18 These powers are necessary to allow Customs as the FTZ regulator to ensure the compliance of FTZ operators, cargo handlers, cargo agents and other entities and persons operating within the FTZs.

19 The remaining amendments to the Bill are operational and administrative in nature, such as amendments to the penalty framework to address non-compliance with the licensing framework, and to allow for compoundable offences in lieu of prosecution.

20 The proposed amendments in this Bill have been carefully calibrated, in consultation with industry and relevant stakeholders, to improve Customs’ ability to detect illicit activities, while keeping our regime efficient and pro-business for companies. They are also in line with international best practices, including those established by the World Customs Organisation. 


21 Sir, our status as transhipment hub puts Singapore firmly on the world map. Our connectivity brings goods and people through Singapore, strengthens global supply chains, boosts our economy and creates good jobs for Singaporeans. 
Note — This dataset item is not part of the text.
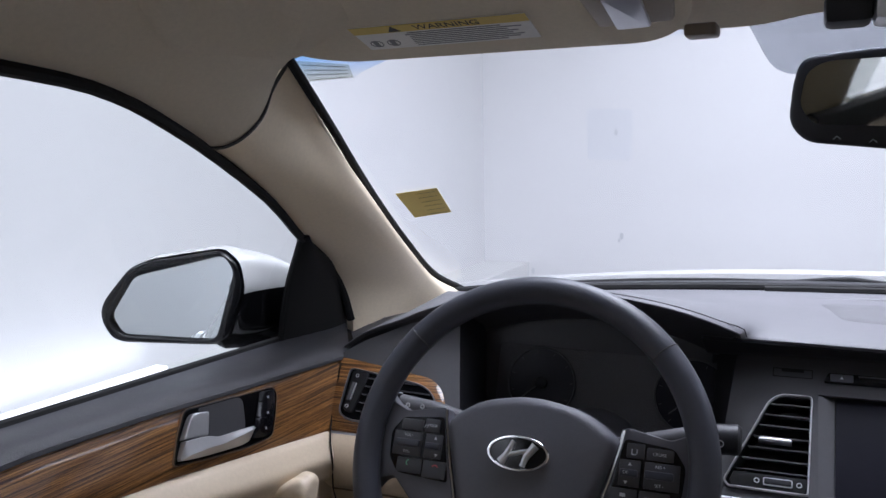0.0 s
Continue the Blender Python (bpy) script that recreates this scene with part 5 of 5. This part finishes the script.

22 As the busiest transhipment hub in the world, a significant amount of cargo comes through us daily. The vast majority is legitimate, but there will be a small minority who seek to flout the rules. We will facilitate trade, but we do not want to be misused by bad actors for their illegal means. The amendments in this Bill are targeted at these players, while keeping a business-friendly operating environment for genuine users. 

23 Companies that do legitimate trade through Singapore will benefit from a sound, reputable and pro-business regime.  In turn, Singapore continues to remain competitive as the top port-of-call for transhipments, and a trusted global trading hub.